Carefully enumerating or building a Markov chain with states that reflect the partial patterns is important to avoid mistakes.
No matter how many sides the coin/die has, the concept is that you analyze states that track the relevant recent history that might complete your desired pattern. Once the pattern is complete, that state is absorbing for the respective player.
Are there any cryptographic or security applications of such analysis?
Interestingly, yes. Patterns of bits (heads = 1, tails = 0) appear in streams of random data. In cryptographic protocols, sometimes you need to prove that certain patterns of bits are unlikely to appear. Studying how quickly a pattern might emerge can inform:
How secure random number generators are against adversaries searching for a specific bit pattern.
The expected time or probability that a certain “attack pattern” might happen in a stream of outputs.

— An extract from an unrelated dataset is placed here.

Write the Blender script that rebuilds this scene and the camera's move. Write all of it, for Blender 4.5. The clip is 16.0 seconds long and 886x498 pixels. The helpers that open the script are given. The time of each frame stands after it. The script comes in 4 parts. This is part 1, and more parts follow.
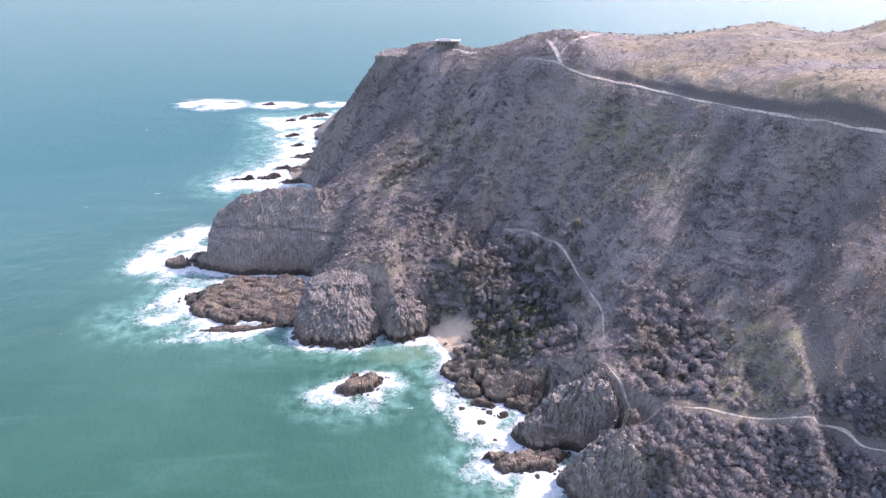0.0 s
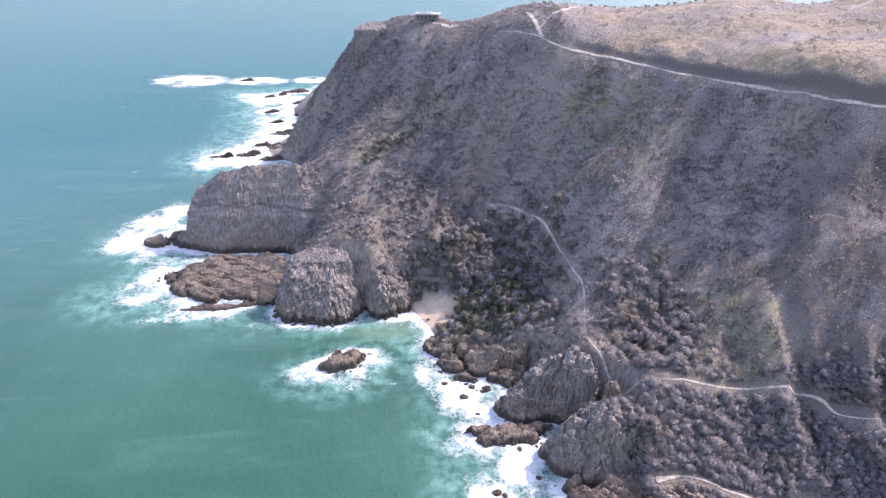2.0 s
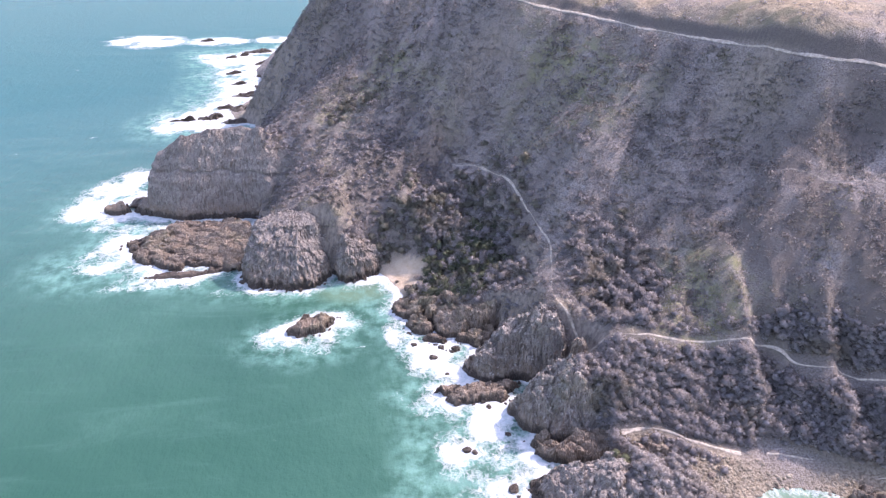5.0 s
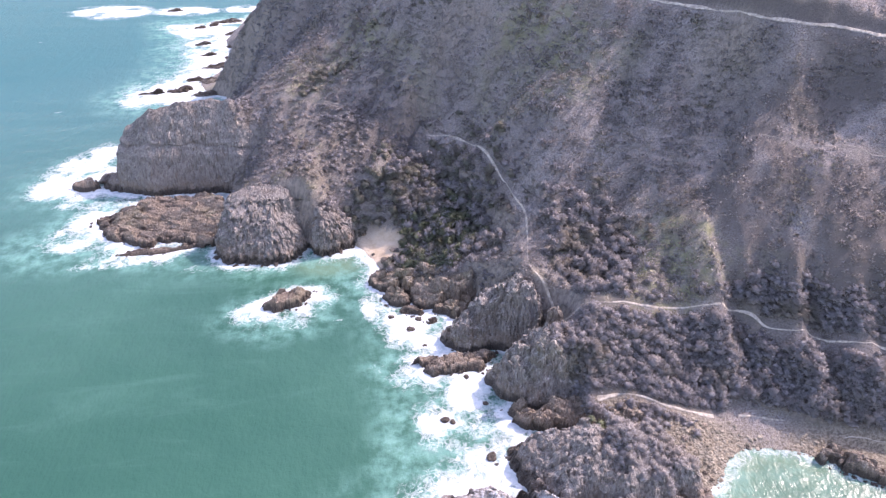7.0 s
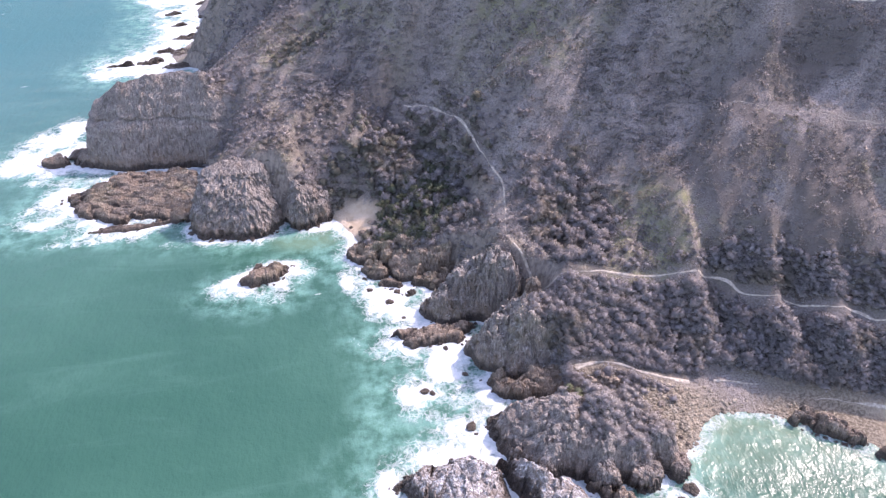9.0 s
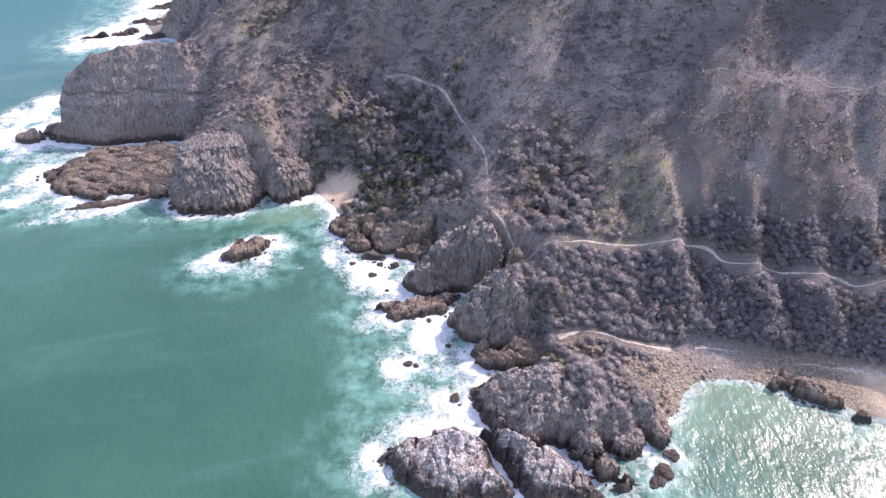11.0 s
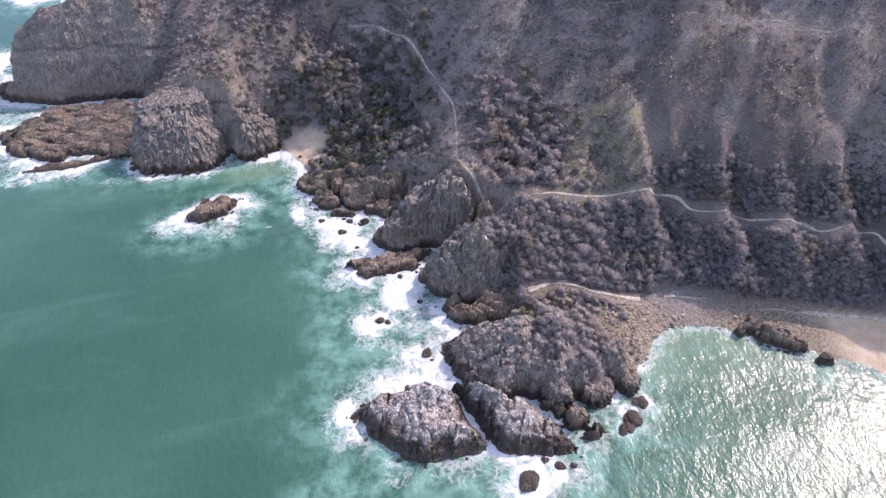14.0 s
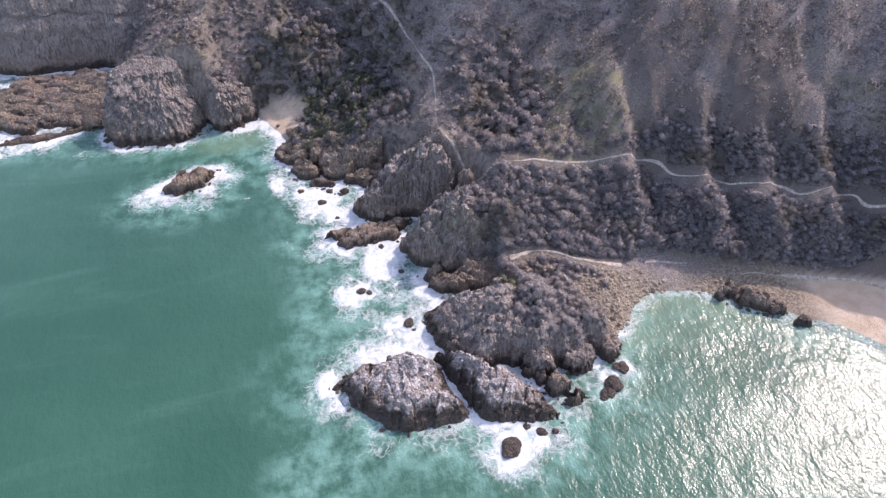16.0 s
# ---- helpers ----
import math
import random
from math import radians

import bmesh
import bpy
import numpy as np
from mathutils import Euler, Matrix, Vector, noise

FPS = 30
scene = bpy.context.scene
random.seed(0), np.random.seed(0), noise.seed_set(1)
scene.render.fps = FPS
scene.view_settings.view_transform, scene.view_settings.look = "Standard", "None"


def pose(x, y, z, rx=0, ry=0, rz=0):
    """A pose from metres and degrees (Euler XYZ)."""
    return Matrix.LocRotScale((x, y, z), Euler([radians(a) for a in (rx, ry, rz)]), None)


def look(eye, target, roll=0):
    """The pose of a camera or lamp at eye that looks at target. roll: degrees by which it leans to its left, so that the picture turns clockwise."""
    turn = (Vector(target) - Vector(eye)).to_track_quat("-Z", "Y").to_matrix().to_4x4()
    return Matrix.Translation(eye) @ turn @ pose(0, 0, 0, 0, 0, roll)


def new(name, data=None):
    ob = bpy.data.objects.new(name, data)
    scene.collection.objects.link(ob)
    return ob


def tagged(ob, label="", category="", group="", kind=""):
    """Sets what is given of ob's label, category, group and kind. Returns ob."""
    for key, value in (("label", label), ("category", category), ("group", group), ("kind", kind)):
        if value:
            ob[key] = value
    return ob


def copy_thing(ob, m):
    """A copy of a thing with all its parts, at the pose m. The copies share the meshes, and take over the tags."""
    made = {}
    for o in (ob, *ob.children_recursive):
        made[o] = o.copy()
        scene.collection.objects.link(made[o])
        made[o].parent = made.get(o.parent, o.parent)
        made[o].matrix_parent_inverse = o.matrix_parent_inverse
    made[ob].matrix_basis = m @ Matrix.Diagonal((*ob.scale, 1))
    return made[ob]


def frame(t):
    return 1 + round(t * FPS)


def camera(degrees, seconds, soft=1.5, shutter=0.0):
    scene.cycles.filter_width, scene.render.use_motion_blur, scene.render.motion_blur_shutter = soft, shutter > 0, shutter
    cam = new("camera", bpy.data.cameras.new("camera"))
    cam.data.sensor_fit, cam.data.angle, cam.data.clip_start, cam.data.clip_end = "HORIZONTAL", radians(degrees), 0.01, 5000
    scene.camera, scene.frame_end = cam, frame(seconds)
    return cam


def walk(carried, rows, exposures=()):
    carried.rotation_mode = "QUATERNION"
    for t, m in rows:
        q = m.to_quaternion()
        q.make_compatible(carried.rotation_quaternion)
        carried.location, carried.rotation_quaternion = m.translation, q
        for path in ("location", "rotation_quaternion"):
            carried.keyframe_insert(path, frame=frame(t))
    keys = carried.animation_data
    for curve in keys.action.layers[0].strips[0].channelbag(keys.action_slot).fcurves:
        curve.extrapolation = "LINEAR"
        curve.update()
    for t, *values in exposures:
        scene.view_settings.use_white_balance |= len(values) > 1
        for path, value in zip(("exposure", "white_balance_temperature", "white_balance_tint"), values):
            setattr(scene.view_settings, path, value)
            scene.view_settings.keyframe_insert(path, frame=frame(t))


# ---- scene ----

A pitfall is to treat all bits as isolated random events if an adversary can manipulate or influence the stream (e.g., they might bias certain flips in subtle ways). Also, real cryptographic PRNGs may not be purely random in a classical sense; they rely on deterministic algorithms seeded with randomness. Understanding their output distribution is trickier than analyzing a fair, memoryless coin toss.
These additional questions underscore how the simple idea of searching for first occurrences of short patterns in coin flips can expand into a vast range of topics including advanced Markov chain analysis, overlapping pattern issues, biased or correlated sequences, partial observation, and even cryptographic considerations.